Return only the lines running from the line with "random.seed(0), np.random.seed(0), noise.seed_set(1)" down to the line with "for key, value", both included, exactly as they appear.
── COLLECTED MATERIAL ──
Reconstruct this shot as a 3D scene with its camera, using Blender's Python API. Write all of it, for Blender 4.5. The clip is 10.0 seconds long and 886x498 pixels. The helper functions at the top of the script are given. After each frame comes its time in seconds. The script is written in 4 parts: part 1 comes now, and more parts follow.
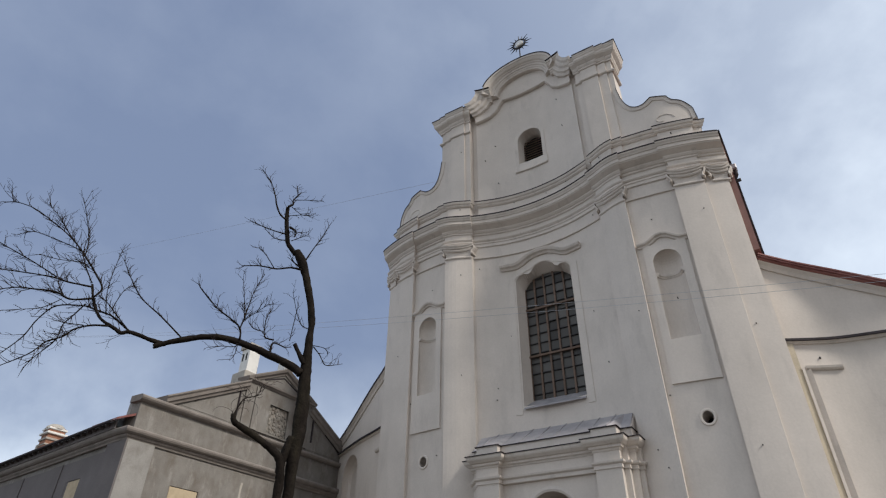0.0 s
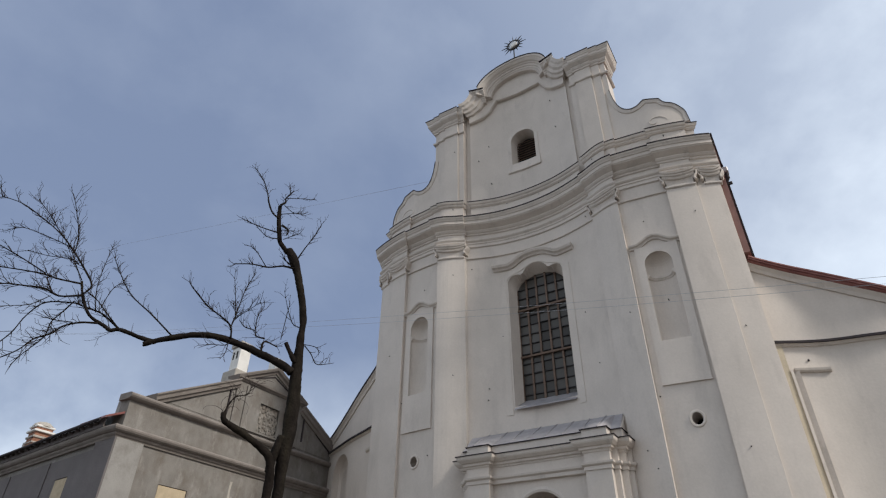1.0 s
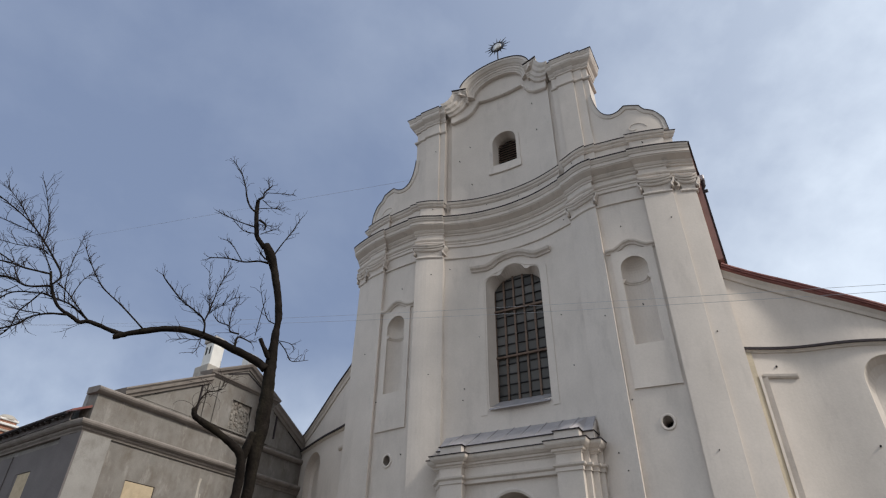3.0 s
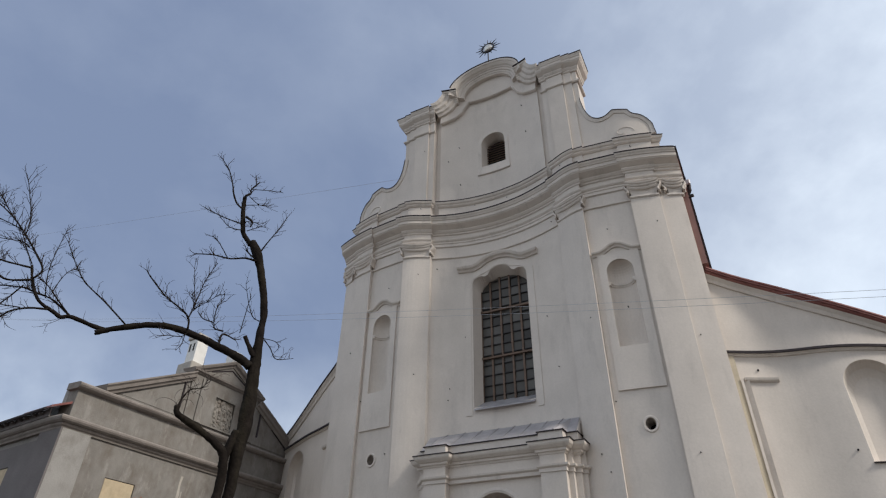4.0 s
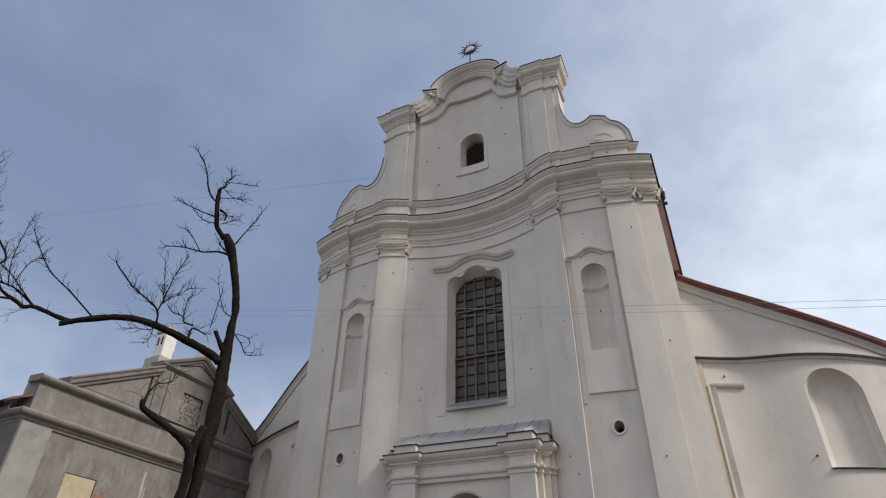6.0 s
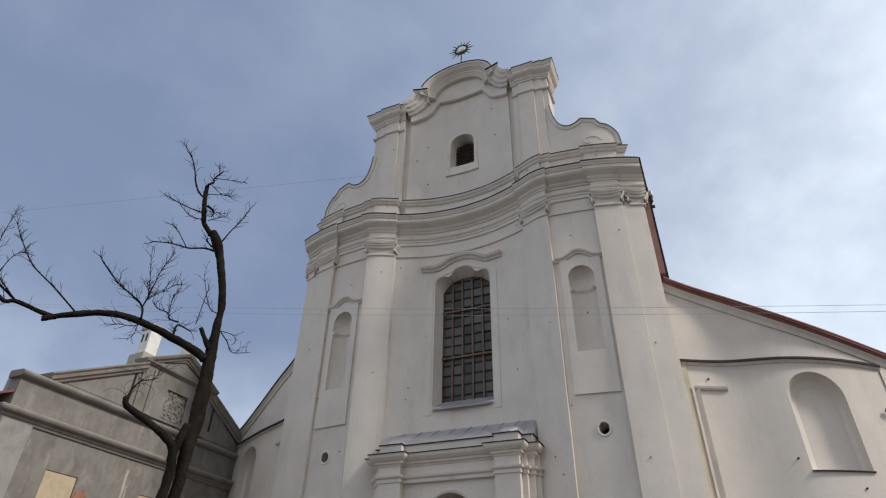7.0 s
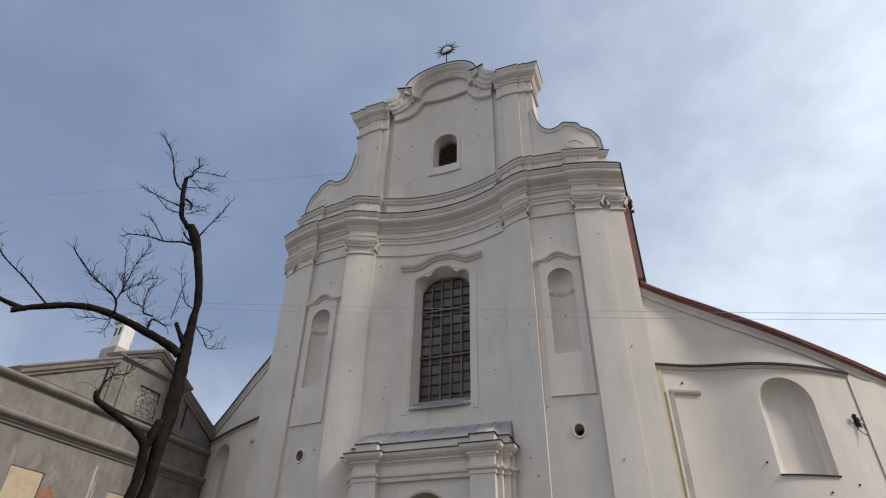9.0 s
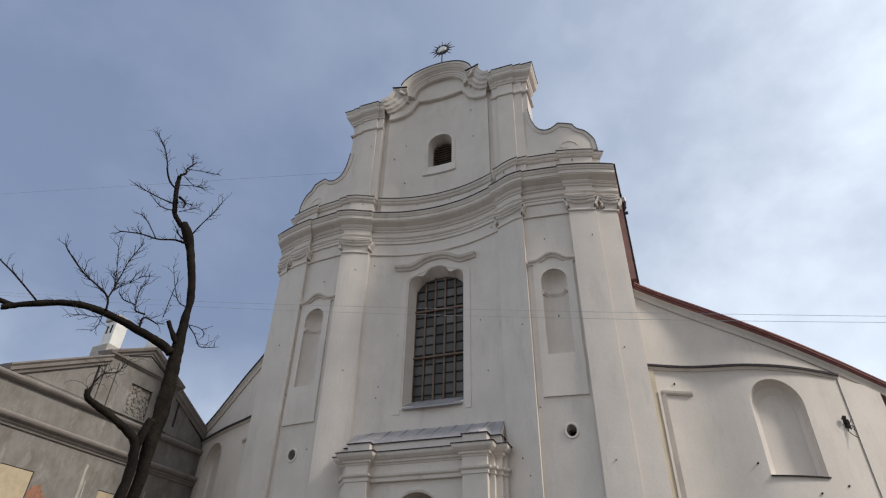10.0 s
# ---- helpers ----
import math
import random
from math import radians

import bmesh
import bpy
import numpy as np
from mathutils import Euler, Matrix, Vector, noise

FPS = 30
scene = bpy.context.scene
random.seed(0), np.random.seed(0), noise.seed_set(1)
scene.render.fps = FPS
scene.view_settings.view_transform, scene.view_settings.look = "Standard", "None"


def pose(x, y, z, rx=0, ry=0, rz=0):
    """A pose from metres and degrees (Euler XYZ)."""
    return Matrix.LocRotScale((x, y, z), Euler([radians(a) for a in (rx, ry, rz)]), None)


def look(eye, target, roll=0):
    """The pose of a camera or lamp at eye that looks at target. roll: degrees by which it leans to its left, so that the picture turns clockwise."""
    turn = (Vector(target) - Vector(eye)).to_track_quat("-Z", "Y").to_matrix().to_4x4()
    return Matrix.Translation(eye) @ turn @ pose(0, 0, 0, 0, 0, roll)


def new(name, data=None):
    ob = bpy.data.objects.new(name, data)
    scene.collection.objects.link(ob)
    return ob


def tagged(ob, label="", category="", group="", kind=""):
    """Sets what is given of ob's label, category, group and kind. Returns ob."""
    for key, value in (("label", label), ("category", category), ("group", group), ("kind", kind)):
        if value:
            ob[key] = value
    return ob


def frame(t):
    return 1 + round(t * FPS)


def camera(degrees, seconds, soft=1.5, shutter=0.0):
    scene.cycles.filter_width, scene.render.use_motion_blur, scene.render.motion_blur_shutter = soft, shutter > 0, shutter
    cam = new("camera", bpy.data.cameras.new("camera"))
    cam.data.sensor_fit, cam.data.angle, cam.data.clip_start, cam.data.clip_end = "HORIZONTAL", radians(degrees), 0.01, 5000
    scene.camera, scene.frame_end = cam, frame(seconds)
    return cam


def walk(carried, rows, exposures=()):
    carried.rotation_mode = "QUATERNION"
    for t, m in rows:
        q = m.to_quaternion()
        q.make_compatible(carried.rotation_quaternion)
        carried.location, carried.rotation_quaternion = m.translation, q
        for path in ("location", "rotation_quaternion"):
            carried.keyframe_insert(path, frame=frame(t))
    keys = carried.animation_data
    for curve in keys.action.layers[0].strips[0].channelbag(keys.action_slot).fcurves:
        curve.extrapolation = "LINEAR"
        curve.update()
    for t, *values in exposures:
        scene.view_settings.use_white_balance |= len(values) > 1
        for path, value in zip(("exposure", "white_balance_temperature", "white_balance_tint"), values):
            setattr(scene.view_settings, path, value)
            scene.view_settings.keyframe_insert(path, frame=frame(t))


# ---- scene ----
───
:: RESPONSE TO THIS TASK ::
random.seed(0), np.random.seed(0), noise.seed_set(1)
scene.render.fps = FPS
scene.view_settings.view_transform, scene.view_settings.look = "Standard", "None"


def pose(x, y, z, rx=0, ry=0, rz=0):
    """A pose from metres and degrees (Euler XYZ)."""
    return Matrix.LocRotScale((x, y, z), Euler([radians(a) for a in (rx, ry, rz)]), None)


def look(eye, target, roll=0):
    """The pose of a camera or lamp at eye that looks at target. roll: degrees by which it leans to its left, so that the picture turns clockwise."""
    turn = (Vector(target) - Vector(eye)).to_track_quat("-Z", "Y").to_matrix().to_4x4()
    return Matrix.Translation(eye) @ turn @ pose(0, 0, 0, 0, 0, roll)


def new(name, data=None):
    ob = bpy.data.objects.new(name, data)
    scene.collection.objects.link(ob)
    return ob


def tagged(ob, label="", category="", group="", kind=""):
    """Sets what is given of ob's label, category, group and kind. Returns ob."""
    for key, value in (("label", label), ("category", category), ("group", group), ("kind", kind)):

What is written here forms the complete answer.